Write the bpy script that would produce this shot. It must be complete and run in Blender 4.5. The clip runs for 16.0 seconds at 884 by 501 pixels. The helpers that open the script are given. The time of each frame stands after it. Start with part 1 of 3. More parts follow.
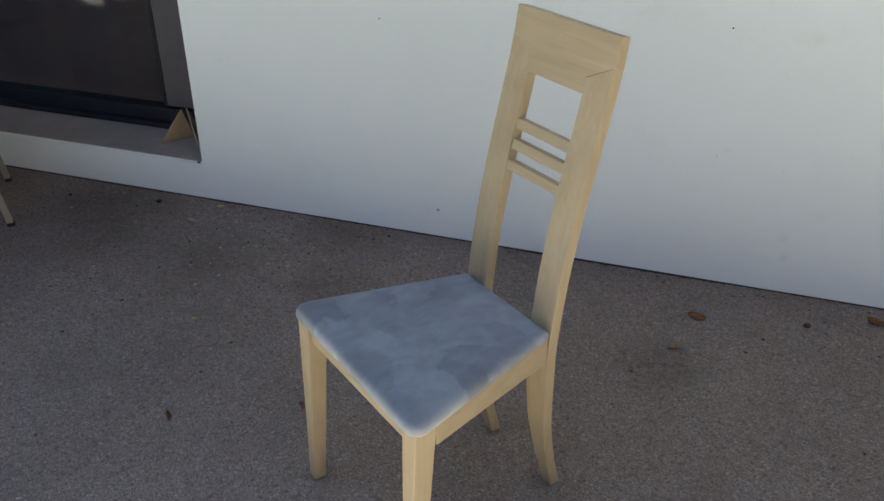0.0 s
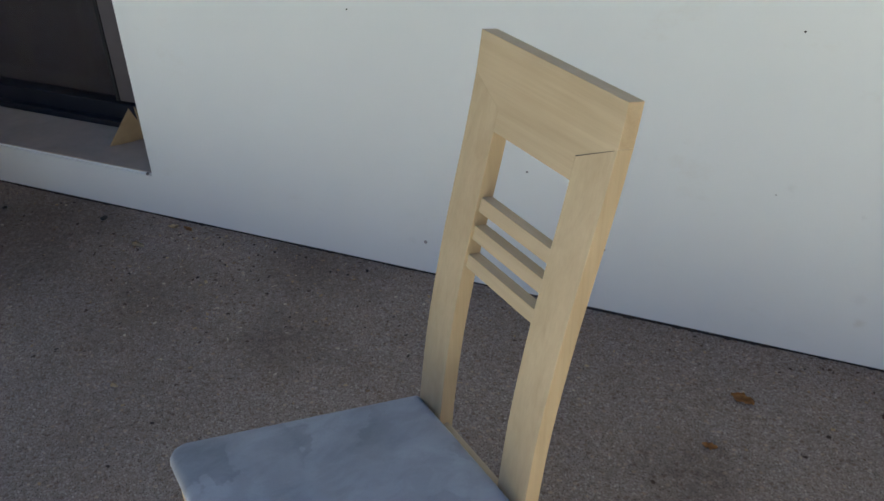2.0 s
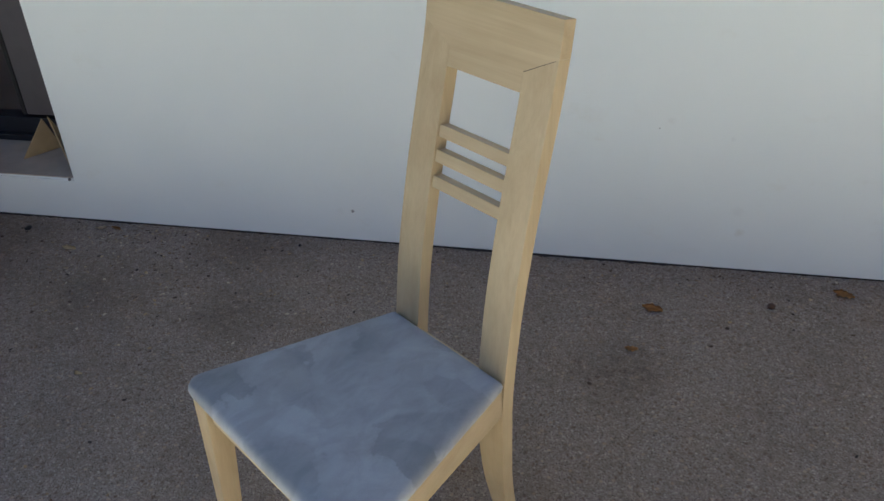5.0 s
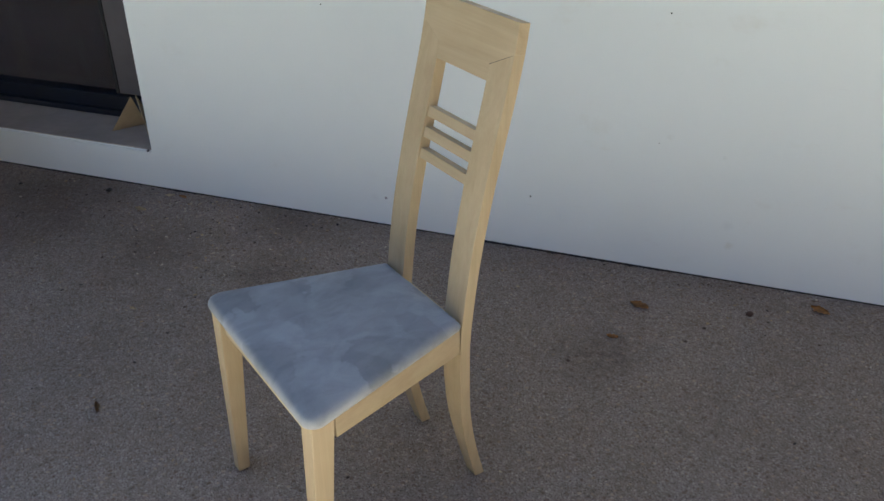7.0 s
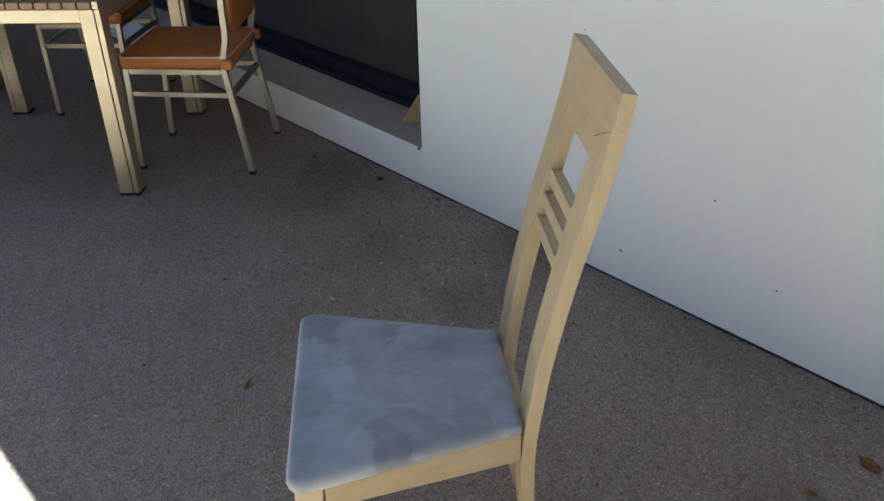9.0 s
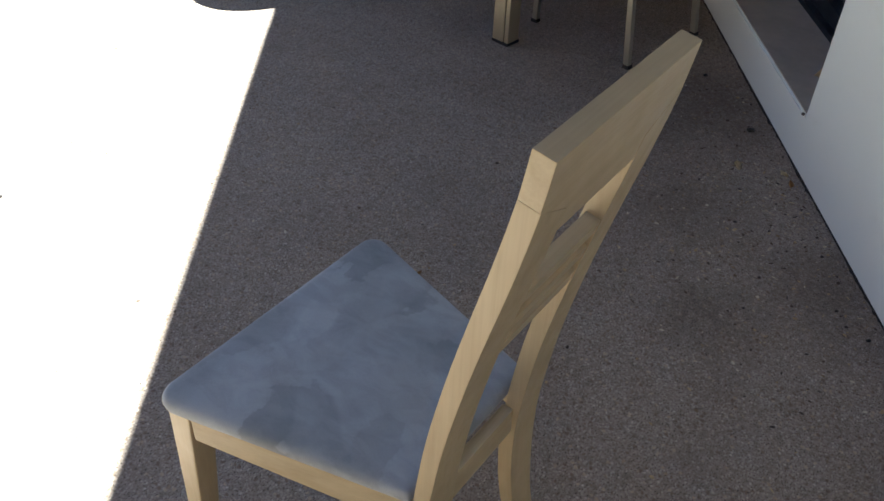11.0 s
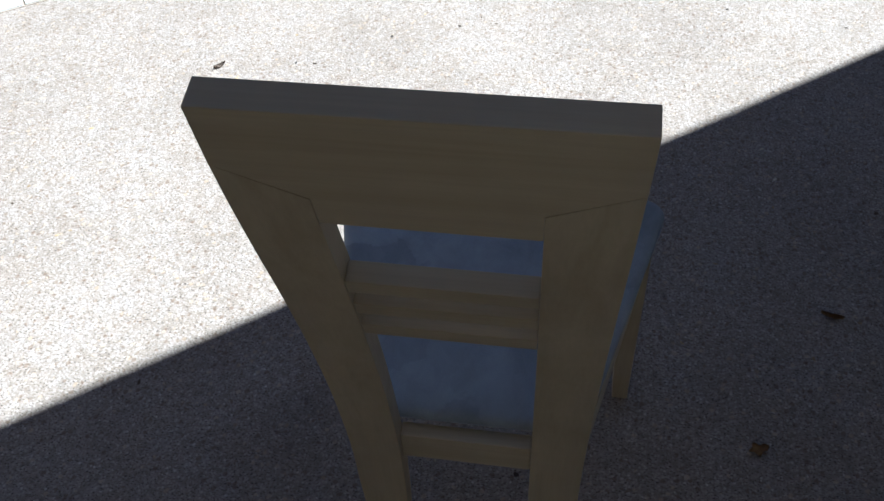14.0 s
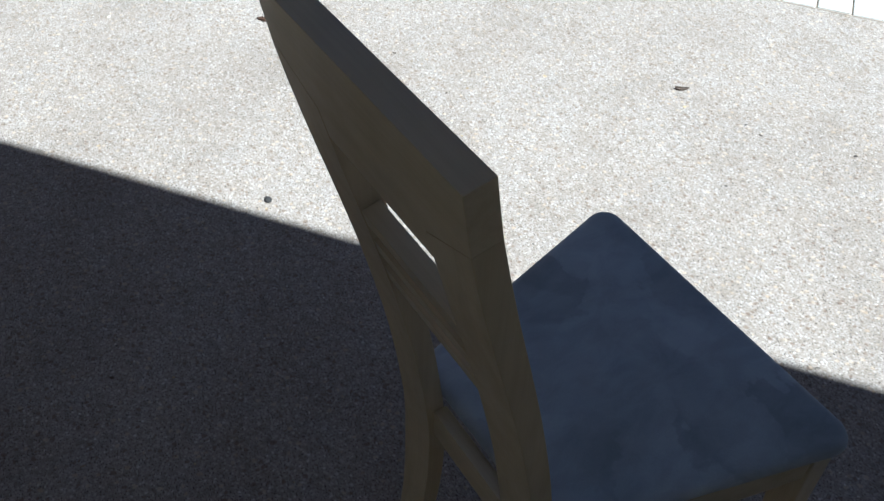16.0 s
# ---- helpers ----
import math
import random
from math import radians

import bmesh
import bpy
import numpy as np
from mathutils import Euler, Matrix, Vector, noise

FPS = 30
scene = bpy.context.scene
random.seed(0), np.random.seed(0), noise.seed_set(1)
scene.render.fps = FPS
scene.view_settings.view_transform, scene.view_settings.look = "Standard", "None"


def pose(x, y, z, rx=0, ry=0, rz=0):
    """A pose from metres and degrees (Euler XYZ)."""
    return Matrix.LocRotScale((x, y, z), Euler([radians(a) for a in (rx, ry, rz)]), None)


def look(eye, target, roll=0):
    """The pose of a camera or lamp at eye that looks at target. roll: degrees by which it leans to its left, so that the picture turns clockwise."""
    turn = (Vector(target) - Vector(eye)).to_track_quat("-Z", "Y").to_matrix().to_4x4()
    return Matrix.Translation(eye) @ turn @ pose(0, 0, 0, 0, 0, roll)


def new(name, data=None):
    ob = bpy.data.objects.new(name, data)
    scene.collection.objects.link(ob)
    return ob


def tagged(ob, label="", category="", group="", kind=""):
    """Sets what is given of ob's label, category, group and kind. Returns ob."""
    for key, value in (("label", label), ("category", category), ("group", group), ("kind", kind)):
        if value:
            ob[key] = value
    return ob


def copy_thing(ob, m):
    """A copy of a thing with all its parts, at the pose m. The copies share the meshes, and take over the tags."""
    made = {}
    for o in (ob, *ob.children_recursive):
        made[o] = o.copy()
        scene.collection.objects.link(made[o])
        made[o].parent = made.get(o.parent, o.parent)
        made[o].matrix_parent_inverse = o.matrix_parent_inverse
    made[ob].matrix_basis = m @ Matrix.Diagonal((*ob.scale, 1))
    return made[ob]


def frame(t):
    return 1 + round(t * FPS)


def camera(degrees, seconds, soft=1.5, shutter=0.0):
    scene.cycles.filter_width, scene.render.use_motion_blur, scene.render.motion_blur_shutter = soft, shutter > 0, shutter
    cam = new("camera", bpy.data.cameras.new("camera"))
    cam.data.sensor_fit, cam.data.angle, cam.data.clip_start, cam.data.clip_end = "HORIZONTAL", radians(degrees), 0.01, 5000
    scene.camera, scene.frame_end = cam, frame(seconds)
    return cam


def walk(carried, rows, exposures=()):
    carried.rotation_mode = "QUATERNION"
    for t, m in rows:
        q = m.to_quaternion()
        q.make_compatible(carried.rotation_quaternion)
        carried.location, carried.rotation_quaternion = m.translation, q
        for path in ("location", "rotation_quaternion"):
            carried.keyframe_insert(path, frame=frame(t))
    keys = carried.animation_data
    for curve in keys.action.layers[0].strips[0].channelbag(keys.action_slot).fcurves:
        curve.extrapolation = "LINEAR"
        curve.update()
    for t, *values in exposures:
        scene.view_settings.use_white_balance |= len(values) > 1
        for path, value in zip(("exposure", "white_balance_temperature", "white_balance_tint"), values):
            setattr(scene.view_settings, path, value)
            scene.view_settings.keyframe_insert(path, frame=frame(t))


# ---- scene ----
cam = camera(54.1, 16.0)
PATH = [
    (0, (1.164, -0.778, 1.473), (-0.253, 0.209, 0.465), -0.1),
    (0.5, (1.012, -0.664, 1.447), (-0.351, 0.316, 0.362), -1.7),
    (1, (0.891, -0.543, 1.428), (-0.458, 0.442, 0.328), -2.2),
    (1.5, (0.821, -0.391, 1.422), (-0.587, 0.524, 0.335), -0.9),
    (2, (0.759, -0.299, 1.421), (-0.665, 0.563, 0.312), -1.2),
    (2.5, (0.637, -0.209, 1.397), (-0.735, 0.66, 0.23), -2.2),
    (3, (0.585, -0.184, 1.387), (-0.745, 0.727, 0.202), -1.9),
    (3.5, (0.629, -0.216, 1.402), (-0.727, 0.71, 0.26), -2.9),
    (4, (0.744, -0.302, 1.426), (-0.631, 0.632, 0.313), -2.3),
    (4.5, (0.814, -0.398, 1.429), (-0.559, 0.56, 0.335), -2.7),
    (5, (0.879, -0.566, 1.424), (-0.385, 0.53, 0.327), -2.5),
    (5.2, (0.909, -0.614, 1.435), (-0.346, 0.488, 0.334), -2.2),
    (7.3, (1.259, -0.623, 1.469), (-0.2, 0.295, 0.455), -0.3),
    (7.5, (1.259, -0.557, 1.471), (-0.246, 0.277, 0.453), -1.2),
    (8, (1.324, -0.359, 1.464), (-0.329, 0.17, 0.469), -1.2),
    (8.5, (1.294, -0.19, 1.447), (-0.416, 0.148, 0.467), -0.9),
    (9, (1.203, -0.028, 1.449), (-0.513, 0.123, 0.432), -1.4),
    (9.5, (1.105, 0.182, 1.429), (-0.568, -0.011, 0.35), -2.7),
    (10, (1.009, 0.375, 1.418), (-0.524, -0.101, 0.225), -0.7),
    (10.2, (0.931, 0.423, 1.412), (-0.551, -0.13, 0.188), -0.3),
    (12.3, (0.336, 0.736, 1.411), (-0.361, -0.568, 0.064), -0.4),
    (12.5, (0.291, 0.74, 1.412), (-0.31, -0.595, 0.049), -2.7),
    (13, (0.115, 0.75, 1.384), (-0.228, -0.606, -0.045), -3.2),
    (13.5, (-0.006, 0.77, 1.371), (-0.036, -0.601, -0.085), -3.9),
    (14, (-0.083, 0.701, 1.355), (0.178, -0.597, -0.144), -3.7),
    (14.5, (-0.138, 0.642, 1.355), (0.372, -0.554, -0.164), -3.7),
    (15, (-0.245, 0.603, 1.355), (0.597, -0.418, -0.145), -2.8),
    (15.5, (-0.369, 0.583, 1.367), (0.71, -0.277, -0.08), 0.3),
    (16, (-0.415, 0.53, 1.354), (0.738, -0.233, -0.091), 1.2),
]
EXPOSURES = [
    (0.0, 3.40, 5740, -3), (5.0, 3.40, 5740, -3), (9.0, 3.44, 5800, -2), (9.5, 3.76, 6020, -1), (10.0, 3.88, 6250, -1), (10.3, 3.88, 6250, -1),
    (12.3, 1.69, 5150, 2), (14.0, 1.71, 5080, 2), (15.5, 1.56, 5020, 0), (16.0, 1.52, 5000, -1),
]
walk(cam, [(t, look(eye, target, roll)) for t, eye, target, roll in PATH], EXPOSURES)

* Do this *
Using the material above, gather every line that includes "render".

* Solution to this exercise *
scene.render.fps = FPS
    scene.cycles.filter_width, scene.render.use_motion_blur, scene.render.motion_blur_shutter = soft, shutter > 0, shutter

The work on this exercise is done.